Mom on the other hand was never big on close friendships. She was an acquaintance type of person. She was possibly more comfortable in this type of "friendship" as this is what she knew early on. Growing up as a farm kid in a small rural town....her friendships were school related and when school or school activities weren't present....then neither were her friends. There was no such thing as play dates or parents carting their kids to friends houses back then.....especially if you were a farm kid and your friends were town kids. Mom always maintained fond memories of her school friends, but never did she have a desire to reunite or correspond with them. This became her pattern until my brother and I were grown.

My mother always had a unique way of viewing her life. To her, life was not one long adventure, but more it was a lifetime cut into pieces.....chapters. Each chapter held new experiences, places and people....but the people were most always held at arms length and although a cordial relationship might develop.....she never allowed them to be more than acquaintances. Looking back.....I am sure Mom used this as a way to protect herself and also to keep her privacy. Mom was an intensely private person. When a chapter ended and she moved on....then the place, the experiences and the people were all left behind. She never looked back and she never tried to reunite with anyone. Looking back....it was strange but at the time....it was just Mom.

Not until my brother and I had graduated and started our own lives and Mom went back to work did she start cultivating friends. Perhaps it was because she worked daily with people that shared her passion (she was a psych nurse) or maybe people wouldn't allow her to be just mere acquaintances, but soon Mom had friends.....good friends. The last chapter in Mom's life was full of people who loved my mother and whom my mother loved in return. This was quite evident at her funeral as person after person came to me and told me what a wonderful friend my mother had been to them. It was one of those smiling through the tears moments as I knew my mother had left this earth rich with friends.

Myself....I have always had friends. It took me a lot of years to learn to be a friend.....because that was a lesson I had never been taught, but there were those that overlooked my lack of friend etiquette and accepted me for who I was. It probably didn't hurt that my first true friend was my cousin and since we only saw each other on occasions.....my lack of friend know-how could be more easily accepted.

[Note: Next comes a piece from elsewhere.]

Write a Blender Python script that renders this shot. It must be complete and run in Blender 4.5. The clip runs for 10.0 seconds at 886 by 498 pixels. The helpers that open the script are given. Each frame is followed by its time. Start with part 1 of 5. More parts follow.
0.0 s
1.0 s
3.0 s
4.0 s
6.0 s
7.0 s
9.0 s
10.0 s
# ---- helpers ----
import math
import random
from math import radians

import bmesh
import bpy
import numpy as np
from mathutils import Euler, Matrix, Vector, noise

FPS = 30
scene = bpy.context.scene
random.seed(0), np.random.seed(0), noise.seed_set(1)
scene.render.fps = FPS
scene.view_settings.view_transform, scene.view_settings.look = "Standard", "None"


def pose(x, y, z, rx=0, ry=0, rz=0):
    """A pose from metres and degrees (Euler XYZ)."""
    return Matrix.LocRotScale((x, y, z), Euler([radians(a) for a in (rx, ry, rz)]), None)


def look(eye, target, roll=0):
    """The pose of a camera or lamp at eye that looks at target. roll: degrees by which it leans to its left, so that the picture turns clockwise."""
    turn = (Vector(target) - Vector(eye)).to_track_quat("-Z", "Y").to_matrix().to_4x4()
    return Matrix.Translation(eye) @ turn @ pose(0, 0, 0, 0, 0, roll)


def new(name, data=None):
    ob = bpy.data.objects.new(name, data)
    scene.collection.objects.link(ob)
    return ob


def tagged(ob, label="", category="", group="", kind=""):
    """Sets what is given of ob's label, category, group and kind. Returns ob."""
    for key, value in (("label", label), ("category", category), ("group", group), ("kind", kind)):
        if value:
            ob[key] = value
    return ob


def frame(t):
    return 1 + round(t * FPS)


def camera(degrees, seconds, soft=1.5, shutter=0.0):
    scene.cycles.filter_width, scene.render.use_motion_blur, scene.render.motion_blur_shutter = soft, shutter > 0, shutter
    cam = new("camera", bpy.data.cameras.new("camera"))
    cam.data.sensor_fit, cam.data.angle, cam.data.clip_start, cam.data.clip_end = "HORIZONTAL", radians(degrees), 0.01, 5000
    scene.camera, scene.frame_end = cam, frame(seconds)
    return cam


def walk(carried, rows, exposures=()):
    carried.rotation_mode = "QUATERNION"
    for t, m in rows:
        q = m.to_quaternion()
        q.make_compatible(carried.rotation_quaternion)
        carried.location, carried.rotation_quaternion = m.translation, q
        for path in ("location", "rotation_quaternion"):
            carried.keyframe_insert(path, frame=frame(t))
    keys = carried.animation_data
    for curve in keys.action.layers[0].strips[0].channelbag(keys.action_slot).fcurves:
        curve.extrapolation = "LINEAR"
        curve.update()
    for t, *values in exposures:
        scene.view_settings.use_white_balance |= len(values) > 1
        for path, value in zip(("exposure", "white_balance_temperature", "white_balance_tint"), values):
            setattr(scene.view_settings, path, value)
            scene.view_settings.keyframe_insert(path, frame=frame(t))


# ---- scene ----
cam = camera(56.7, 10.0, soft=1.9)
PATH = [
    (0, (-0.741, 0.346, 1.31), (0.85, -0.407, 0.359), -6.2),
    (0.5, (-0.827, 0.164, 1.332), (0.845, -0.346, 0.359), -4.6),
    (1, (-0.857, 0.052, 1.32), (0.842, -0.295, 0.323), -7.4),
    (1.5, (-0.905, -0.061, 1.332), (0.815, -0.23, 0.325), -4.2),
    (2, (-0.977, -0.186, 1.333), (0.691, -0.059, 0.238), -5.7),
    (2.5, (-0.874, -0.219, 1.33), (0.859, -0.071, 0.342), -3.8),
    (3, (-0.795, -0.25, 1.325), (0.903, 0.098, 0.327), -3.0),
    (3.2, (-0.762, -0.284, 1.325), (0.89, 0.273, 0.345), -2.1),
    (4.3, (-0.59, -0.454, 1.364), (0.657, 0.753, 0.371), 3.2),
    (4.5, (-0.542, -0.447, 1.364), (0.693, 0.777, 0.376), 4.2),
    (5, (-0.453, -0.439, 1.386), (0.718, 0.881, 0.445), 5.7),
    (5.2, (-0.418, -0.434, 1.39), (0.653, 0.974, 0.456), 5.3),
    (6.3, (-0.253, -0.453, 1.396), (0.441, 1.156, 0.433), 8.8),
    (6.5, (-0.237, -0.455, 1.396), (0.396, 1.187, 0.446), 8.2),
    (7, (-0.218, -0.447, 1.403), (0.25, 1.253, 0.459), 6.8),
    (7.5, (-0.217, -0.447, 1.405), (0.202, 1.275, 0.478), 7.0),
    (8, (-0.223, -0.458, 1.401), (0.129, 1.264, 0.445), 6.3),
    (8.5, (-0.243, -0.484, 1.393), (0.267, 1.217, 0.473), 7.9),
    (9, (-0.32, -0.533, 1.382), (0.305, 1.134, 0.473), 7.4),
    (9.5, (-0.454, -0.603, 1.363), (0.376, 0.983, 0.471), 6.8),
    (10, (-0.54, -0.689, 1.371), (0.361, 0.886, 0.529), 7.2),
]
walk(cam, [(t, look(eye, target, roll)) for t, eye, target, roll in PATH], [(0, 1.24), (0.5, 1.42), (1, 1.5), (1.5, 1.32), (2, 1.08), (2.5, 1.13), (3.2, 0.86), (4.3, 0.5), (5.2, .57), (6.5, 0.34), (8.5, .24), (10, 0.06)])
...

As time went on and I began to learn the give and take of friendship (i.e. you have to be one to have one) my circle of friends began to grow. As a kid....I was usually close to one in particular and the friendship (at least in my head) was somewhat exclusive. It wasn't until I was in junior high that I learned the art of group friendships or "cliques" if you will. There were five or six of us and we traveled in a heard for lack of a better word. This clique lasted for about three years and then as happens when you grow up and start growing apart.....the clique disbanded and while we still were friendly....our friendships traveled in different directions.

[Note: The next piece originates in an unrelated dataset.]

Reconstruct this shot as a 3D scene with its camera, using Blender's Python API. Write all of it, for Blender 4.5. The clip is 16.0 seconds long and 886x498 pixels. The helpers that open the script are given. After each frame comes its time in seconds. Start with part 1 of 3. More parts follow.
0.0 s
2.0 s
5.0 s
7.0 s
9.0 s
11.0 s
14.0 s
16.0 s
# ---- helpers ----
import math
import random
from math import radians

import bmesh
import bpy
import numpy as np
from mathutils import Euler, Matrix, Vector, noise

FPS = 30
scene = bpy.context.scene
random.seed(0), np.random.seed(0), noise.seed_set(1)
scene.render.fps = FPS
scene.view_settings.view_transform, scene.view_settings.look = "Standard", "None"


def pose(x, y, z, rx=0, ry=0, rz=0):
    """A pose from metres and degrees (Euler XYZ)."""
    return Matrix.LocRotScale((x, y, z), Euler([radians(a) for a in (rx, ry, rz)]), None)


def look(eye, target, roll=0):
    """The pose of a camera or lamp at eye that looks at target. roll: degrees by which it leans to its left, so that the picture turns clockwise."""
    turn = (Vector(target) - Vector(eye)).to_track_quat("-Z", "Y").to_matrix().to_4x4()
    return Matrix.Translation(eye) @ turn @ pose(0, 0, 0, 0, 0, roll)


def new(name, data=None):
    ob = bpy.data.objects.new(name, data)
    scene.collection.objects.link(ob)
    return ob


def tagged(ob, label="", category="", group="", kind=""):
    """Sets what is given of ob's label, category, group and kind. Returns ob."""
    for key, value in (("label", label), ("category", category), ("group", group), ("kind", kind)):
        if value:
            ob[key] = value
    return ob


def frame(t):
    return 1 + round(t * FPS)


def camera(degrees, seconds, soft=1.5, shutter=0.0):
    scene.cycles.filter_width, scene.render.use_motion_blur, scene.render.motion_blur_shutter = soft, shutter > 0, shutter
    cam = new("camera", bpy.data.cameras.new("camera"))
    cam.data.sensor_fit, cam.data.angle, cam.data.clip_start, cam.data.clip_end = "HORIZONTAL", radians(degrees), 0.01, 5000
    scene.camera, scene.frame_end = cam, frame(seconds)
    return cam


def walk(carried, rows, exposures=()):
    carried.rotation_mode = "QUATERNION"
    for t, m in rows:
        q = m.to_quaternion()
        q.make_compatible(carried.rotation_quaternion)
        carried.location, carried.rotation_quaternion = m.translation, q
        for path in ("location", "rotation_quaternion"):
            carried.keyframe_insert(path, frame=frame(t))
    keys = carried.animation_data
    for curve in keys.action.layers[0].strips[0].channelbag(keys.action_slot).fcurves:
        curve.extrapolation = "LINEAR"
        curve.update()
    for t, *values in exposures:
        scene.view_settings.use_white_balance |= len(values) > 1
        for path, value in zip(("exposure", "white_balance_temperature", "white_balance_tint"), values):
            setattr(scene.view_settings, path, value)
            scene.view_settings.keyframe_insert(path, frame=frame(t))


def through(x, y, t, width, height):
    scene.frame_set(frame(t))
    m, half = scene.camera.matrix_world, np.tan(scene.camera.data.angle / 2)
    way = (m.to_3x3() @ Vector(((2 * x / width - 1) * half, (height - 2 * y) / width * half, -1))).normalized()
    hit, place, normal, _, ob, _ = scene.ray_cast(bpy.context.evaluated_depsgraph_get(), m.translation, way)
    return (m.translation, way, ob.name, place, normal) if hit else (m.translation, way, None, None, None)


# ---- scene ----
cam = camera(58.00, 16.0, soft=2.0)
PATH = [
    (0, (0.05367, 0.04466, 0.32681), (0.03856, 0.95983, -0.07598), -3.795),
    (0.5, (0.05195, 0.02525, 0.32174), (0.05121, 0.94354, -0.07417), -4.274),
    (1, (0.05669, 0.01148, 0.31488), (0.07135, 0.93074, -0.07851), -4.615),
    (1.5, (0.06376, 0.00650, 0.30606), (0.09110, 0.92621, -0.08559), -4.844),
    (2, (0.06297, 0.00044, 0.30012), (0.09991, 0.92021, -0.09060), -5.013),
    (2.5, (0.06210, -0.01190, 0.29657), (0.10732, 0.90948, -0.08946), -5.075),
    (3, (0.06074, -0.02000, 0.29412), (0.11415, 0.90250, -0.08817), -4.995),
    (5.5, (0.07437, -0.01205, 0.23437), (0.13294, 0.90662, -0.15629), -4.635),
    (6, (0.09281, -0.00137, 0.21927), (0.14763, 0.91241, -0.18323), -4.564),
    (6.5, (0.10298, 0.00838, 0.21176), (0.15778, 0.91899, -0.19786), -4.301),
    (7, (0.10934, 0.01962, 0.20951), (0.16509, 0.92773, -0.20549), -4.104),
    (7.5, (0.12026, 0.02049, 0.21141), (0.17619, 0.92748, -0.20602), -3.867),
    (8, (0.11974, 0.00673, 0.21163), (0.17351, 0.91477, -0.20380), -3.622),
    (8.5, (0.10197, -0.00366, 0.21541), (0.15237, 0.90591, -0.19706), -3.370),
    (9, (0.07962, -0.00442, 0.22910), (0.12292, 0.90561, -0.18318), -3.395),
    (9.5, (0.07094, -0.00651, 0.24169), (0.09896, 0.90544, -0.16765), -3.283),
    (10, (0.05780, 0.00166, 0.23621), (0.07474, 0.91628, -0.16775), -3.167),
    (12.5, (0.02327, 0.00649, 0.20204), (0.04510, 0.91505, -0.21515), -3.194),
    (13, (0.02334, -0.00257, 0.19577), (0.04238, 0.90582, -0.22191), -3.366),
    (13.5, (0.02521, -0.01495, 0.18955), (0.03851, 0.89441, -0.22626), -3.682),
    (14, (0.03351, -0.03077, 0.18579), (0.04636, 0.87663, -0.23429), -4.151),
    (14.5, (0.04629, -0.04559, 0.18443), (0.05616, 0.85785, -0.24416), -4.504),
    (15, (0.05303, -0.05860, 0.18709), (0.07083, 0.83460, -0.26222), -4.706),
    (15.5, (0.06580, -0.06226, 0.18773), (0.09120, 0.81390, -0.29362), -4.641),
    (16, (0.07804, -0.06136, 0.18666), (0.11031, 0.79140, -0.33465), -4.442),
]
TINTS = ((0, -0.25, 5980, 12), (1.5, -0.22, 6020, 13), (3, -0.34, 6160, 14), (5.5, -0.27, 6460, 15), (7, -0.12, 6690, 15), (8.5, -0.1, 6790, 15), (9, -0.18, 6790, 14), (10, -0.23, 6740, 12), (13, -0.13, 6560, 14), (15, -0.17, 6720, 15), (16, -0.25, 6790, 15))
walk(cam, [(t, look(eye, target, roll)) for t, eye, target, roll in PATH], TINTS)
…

It was high school when the notion of truly best friends became a part of my world. It was here that I started cultivating friendships that still remain strong and in tact today. Perhaps my mother realized that she had missed a lot not having close friends during her life, so when it came to my friends....Mom basically had an open door policy. She was also usually available to drive us (pre-drivers ed) to the skating rink, the movies and the mall. Looking back.....Mom was a pretty awesome mom and at times I think my mom was as big a draw to my friends as being friends with me was.

As time has passed, I have maintained many of my high school friendships and added to them along the way. Like anyone....some friends are more prevalent in your life at different times and of course, people and friendships do tend to change. Luckily (through no fault of my own) I have managed to hold onto and continue to make many wonderful friends throughout the years. Granted though....I have friendship maintaining opportunities that Mom didn't have. Social networking is very much responsible for the rekindling of many of my  friendships of years passed and it has brought me closer to many others. Facebook alone has managed to transcend distance and time and put me in touch with my third grade bestie and helped me to get to know those that I didn't really get the chance to know in high school. Perhaps if Mom had such at tool at her fingertips....she too might have rekindled the past....but then again....maybe not.

So as I was drifting off last night....counting my blessings, thinking about how short life is (especially when you are looking at it from my vantage point) and thinking of all the friends I have but don't see and enjoy nearly enough....I couldn't help but think how this really needs to change. Perhaps there needs to be more dinners out, game nights or even some road trips to keep the friendship fires burning. In this busy world we live in.....these things won't happen if not purposefully gone after and organized and maybe I need to be the one to set the plans in motion.

This morning my head is full of delicious possibilities....adventures....and fun. We are never too old to have fun....RIGHT?! So my friends...and yes....you know who you are.....don't be surprised if you hear from me in the near future. Life is too short not to dance, laugh and share jello shots with your friends. So be prepared....cause you just might be hearing from me.....very soon!


5 comments:

Anonymous said...

I love your take on friendship. I am sure your friends count themselves lucky to be a part of your life.

Anonymous said...

I like it when you blog about your mom. Knowing her for several years I realize I never really knew her at all. She was though a wonderful friend and I still miss her everyday. Thank you for sharing another little piece of your mom.

Anonymous said...

I hope friends who live in other states might be invited to share those jello shots.

Ben said...

Nice blog and great topic!

MarniJ said...

OH!!! OH!!!! Yay.....Im waiting....with jello shots in hand!!!!